• DO THIS: Gather up every line that includes the string "More".

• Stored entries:
-.-.-
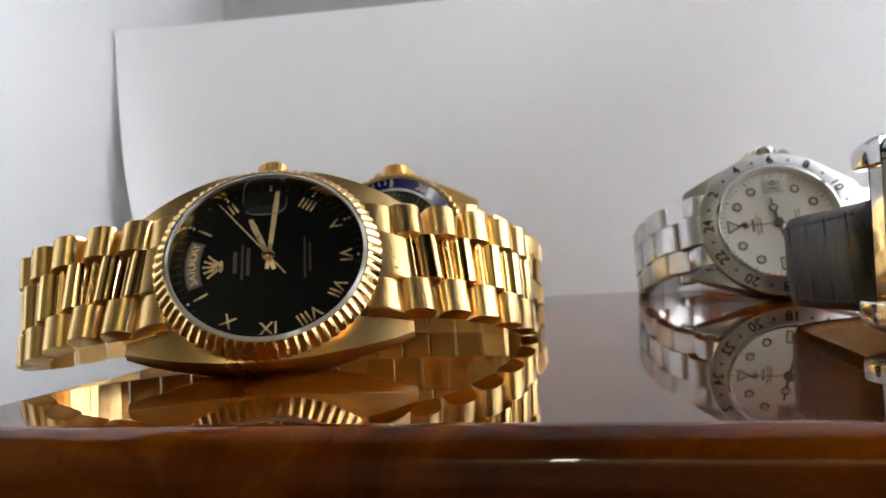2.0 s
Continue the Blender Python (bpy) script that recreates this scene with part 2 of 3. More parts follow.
def slab(x0, x1, y0, y1, z0, z1, bevel=0.0, segments=2, bm=None):
    bm = bm or bmesh.new()
    made = bmesh.ops.create_cube(bm, size=1, matrix=Matrix.LocRotScale(((x0 + x1) / 2, (y0 + y1) / 2, (z0 + z1) / 2), None, (x1 - x0, y1 - y0, z1 - z0)))
    if bevel:
        bmesh.ops.bevel(bm, geom=list({e for v in made["verts"] for e in v.link_edges}), offset=bevel, segments=segments, affect="EDGES", profile=0.5)
    return bm


def disc(r, z0, z1, count=72, cx=0.0, cy=0.0, bm=None):
    return prism([(cx + r * math.cos(2 * math.pi * i / count), cy + r * math.sin(2 * math.pi * i / count)) for i in range(count)], z0, z1, bm)


def clock(hour, r):
    """A place on a dial whose twelve points to -x and whose three points to +y."""
    a = radians(30 * hour)
    return -math.cos(a) * r, math.sin(a) * r


def turned(x, y, z=0.0, degrees=0.0):
    return pose(x * MM, y * MM, z * MM, 0, 0, degrees)


def lettering(body, size, thick=0.06, bold=0.0):
    """The built-in font as a mesh, its middle at the origin."""
    data = bpy.data.curves.new("lettering", "FONT")
    data.body, data.size, data.extrude, data.resolution_u = body, size * MM, thick * MM, 3
    data.offset = bold * size * MM
    data.align_x, data.align_y = "CENTER", "CENTER"
    ob = bpy.data.objects.new("lettering", data)
    scene.collection.objects.link(ob)
    me = bpy.data.meshes.new_from_object(ob.evaluated_get(bpy.context.evaluated_depsgraph_get()))
    bpy.data.objects.remove(ob)
    return me


def radial(body, hour, r, size, z, material, parent, frame_m, name="numeral"):
    x, y = clock(hour, r)
    me = lettering(body, size)
    return part(name, me, material, parent, m=frame_m @ turned(x, y, z, math.degrees(math.atan2(y, x)) - 90))


def pointer(length, tail, wide, tip, z, thick=0.25, waist=None):
    """A tapered hand along +y."""
    pts = [(-wide * 0.7, -tail), (wide * 0.7, -tail), (wide, length * 0.8 if waist is None else waist), (tip, length), (-tip, length), (-wide, length * 0.8 if waist is None else waist)]
    return prism(pts, z, z + thick, None, 0.08)


def hand_turn(hour):
    """The turn that brings +y to a clock direction."""
    x, y = clock(hour, 1)
    return math.degrees(math.atan2(y, x)) - 90


# ---- paths for straps and bracelets ----
class Loop:
    """A smooth open path through control points, with an outward normal and a width axis at each place."""

    def __init__(self, points, widths):
        p = [Vector(v) for v in points]
        w = [Vector(v) for v in widths]
        self.at, self.wide = [], []
        for i in range(len(p) - 1):
            a, b, c, d = p[max(i - 1, 0)], p[i], p[i + 1], p[min(i + 2, len(p) - 1)]
            for j in range(24):
                t = j / 24
                self.at.append(0.5 * (2 * b + (c - a) * t + (2 * a - 5 * b + 4 * c - d) * t * t + (3 * b - a - 3 * c + d) * t**3))
                self.wide.append(w[i].lerp(w[i + 1], t))
        self.at.append(p[-1]), self.wide.append(w[-1])
        self.far = [0.0]
        for a, b in zip(self.at, self.at[1:]):
            self.far.append(self.far[-1] + (b - a).length)
        self.length = self.far[-1]
        self.middle = sum(self.at, Vector()) / len(self.at)

    def axes_at(self, s):
        s = min(max(s, 0.0), self.length)
        i = min(max(int(np.searchsorted(self.far, s)) - 1, 0), len(self.at) - 2)
        t = (s - self.far[i]) / max(self.far[i + 1] - self.far[i], 1e-9)
        place, wide = self.at[i].lerp(self.at[i + 1], t), self.wide[i].lerp(self.wide[i + 1], t)
        lo, hi = max(i - 8, 0), min(i + 9, len(self.at) - 1)
        along = (self.at[hi] - self.at[lo]).normalized()
        wide = (wide - along * wide.dot(along)).normalized()
        out = along.cross(wide).normalized()
        if out.dot(place - self.middle) < 0:
            out, along = -out, -along
        return place, along, out, wide

    def matrix(self, s):
        place, along, out, wide = self.axes_at(s)
        m = Matrix((along, out, wide)).transposed().to_4x4()
        m.translation = place
        return m


def ribbon(path, s0, s1, steps, section):
    """Sweeps a section of (outward, across) points, given for each share of the way, along a path."""
    rings = []
    for i in range(steps + 1):
        f = i / steps
        place, along, out, wide = path.axes_at(s0 + (s1 - s0) * f)
        rings.append([place + out * a + wide * b for a, b in section(f)])
    return add_loft(bmesh.new(), rings)


def strip(n0, n1, half, round_off=0.3):
    """A flat section from n0 to n1 outward, half wide to each side, its corners cut."""
    r = round_off
    return [(n0, -half + r), (n0 + r, -half), (n1 - r, -half), (n1, -half + r), (n1, half - r), (n1 - r, half), (n0 + r, half), (n0, half - r)]


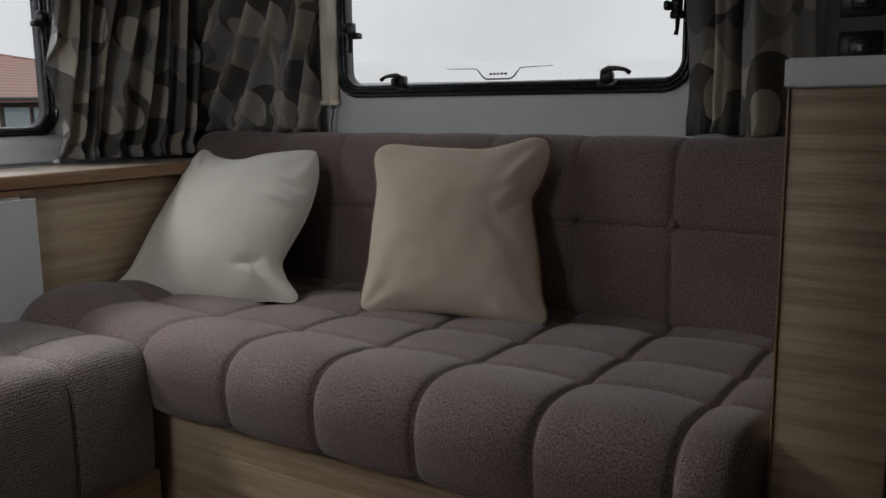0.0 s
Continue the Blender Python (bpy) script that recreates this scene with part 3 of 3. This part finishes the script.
curtain("gathered grey and beige circle-print curtain beside the end window", ((0.635, 0.222), (0.78, 0.205), (0.93, 0.185), (1.045, 0.17)), 0.815, 1.62, 7.5, 0.030, 1.3, slack=1.7, lean=0.35)
curtain("grey and beige circle-print curtain in the corner behind the backrest", ((1.085, 0.19), (1.095, 0.05), (1.102, -0.09), (1.105, -0.250)), 0.878, 1.62, 4.5, 0.028, 5.1, slack=1.6, lean=0.7)
curtain("grey circle-print curtain at the cabinet end of the window", ((1.110, -1.275), (1.102, -1.38), (1.100, -1.53)), 0.878, 1.62, 2.2, 0.026, 8.6)
curtain("tightly bunched dark circle-print curtain behind the cushion", ((-0.650, 0.190), (-0.74, 0.185), (-0.84, 0.18), (-0.93, 0.175)), 0.808, 1.62, 7.5, 0.022, 3.7, slack=2.0, sway=0.12)
curtain("flat grey circle-print curtain behind the backrest", ((-1.150, -0.28), (-1.145, -0.12), (-1.140, 0.12)), 0.868, 1.62, 1.6, 0.012, 11.2, slack=0.9)
# charcoal sheets added to darken the two shaded corners; at the left also lining
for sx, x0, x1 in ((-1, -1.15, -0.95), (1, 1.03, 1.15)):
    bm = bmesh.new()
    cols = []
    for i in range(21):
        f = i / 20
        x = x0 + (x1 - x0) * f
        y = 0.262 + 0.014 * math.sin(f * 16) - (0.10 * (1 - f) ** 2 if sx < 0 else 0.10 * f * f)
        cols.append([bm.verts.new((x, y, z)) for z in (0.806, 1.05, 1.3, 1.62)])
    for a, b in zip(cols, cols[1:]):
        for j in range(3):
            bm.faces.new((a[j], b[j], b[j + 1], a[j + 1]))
    lining = thing("dark_corner_sheet", ((x0 + x1) / 2, 0.24, 0.806), "charcoal sheet hung in the corner to darken it", "curtain", "curtain linings")
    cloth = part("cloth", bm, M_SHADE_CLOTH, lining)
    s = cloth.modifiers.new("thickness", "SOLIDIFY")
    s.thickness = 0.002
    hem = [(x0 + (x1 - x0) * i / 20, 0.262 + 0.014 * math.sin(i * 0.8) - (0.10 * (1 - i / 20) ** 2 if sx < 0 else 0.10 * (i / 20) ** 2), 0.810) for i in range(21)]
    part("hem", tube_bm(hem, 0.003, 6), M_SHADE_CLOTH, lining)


def blind(x0, y0, x1, y1, z0):
    obj = thing("blind_rail", ((x0 + x1) / 2, (y0 + y1) / 2, z0), "cream plastic blind side rail beside the window", "blind rail", "blind rails")
    part("rail", box_bm((x0, y0, z0), (x1, y1, 1.62), 0.003), M_CREAM, obj)
    part("end_cap", box_bm((x0 - 0.003, y0 - 0.003, z0 - 0.006), (x1 + 0.003, y1 + 0.003, z0 + 0.006), 0.002), M_CREAM, obj)
    return obj


blind(1.108, -0.292, 1.156, -0.266, 0.955)
blind(0.722, 0.285, 0.748, 0.336, 0.90)

cable = thing("blind_cable", (1.135, -0.280, 0.885), "thin black cable hanging below the blind rail", "cable")
part("cord", tube_bm([(1.138, -0.279, 0.956), (1.136, -0.283, 0.93), (1.134, -0.277, 0.905), (1.130, -0.280, 0.875)], 0.0022, 8), M_BLACK, cable)
part("plug", tube_bm([(1.138, -0.279, 0.960), (1.138, -0.279, 0.946)], 0.005, 10), M_BLACK, cable)

# ---- the leaning plastic sheet in the end window ----
sheet = thing("plastic_sheet", (-0.56, 0.205, 0.806), "translucent grey plastic sheet with mirrored lettering standing on the shelf", "display sheet")
SW, SH = 0.345, 0.36


def sheet_at(u, v, w=0.0):
    """u to the room's left from the sheet's edge, v up; the sheet leans slightly back."""
    return Vector((-0.392 - u, 0.196 + 0.12 * v - w, 0.8065 + v))


corner = [(SW, 0), (0, 0)] + [(0.022 * (1 - math.cos(a)), SH - 0.022 + 0.022 * math.sin(a)) for a in [i * math.pi / 12 for i in range(7)]] + [(SW, SH)]
bm = bmesh.new()
fr, bk = [bm.verts.new(sheet_at(u, v, 0.0015)) for u, v in corner], [bm.verts.new(sheet_at(u, v, -0.0015)) for u, v in corner]
bm.faces.new(fr), bm.faces.new(bk)
for i in range(len(corner)):
    bm.faces.new((fr[i], fr[(i + 1) % len(corner)], bk[(i + 1) % len(corner)], bk[i]))
part("sheet_board", bm, M_SHEET, sheet, smooth=False)
SLOPE = 0.235


def sheet_patch(name, u0, u1, v0, v1, mat, w, r=0.008):
    bm = bmesh.new()
    pts = rounded_rect(u0, u1, v0, v1, r, 4)
    bm.faces.new([bm.verts.new(sheet_at(u, v - 0.026 + SLOPE * u, w)) for u, v in pts])
    for f in bm.faces[:]:
        ex = bmesh.ops.extrude_face_region(bm, geom=[f])
        for v in ex["geom"]:
            if isinstance(v, bmesh.types.BMVert):
                v.co.y -= 0.0006
    return part(name, bm, mat, sheet, smooth=False)


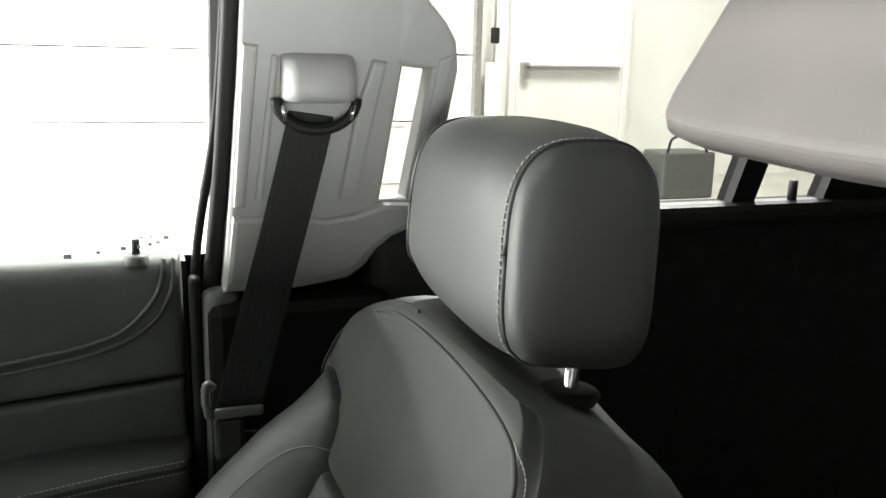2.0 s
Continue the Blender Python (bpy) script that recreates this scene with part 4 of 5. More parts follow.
-.-.-
• SOLUTION TO THIS PROBLEM:
Continue the Blender Python (bpy) script that recreates this scene with part 2 of 3. More parts follow.
Continue the Blender Python (bpy) script that recreates this scene with part 4 of 5. More parts follow.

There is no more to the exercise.